With technology tools to handle such details, store associates have a greater chance of closing the sale and delighting the customer, and the retail enterprise can gain a significant advantage over the competition as it becomes known as a one-stop-shop for customer convenience. The retailer can also allow customers to go into their online profile or contact the call center to check the status of their orders and make changes as necessary—eliminating more obstacles to completing the sale and reducing returns or cancellations.

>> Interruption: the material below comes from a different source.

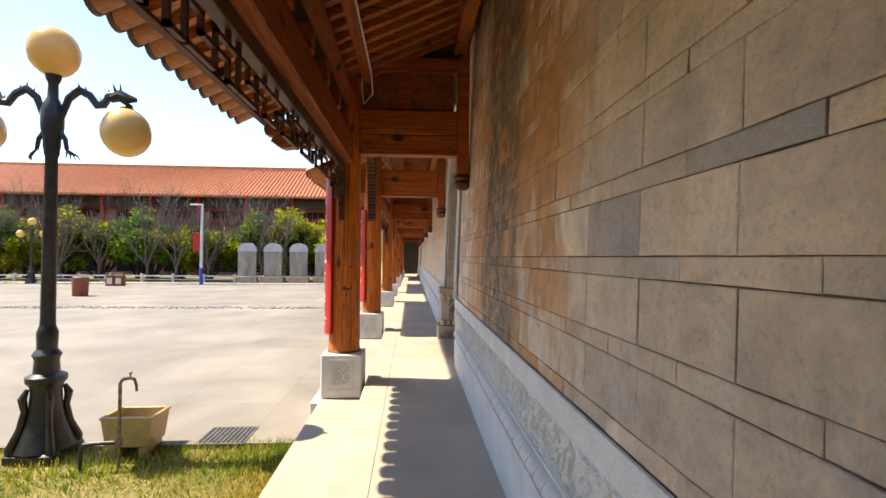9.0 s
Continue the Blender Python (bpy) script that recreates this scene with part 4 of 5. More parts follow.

Even more important from a financial perspective is the ability to optimize every order with an advanced OMS powered by Artificial Intelligence (AI), such as IBM Watson Order Optimizer, Geoffroy emphasizes. Multiple factors come into play when fulfilling an order, and they can all change from moment to moment. Watson Order Optimizer provides the retailer with a real-time, omnichannel view of all fulfillment parameters and potential inventory locations, so every order can move as efficiently as possible.
For example, fulfilling an online order from a local store might typically be more cost efficient than using the e-commerce DC, but that could change if there's a snowstorm or a highway closure. In another situation, there could be a store in a different region of the country that is about to mark down that product 50% to get rid of it, so shipping it from that store to sell it at full price to the e-commerce customer could be more profitable.
Manual processes just cannot keep up with the details involved in fulfilling millions of unique orders profitably, Geoffroy adds, noting that AI can review and make choices almost instantly and learns faster when it has more data to work with.
There is a broad horizon ahead as OMSs become "a central lynchpin in a strategic, omnichannel distribution world," according to "IDC MarketScape: Worldwide Distributed Order Orchestration for Enterprise Retailers 2018 Vendor Assessment."
"Order orchestration across distribution points has become a competitive necessity in today's retail landscape," observed Victoria Brown, research director, IDC Retail Insights, in the report. "No longer is it acceptable for retailers to make do with inventory as it is placed."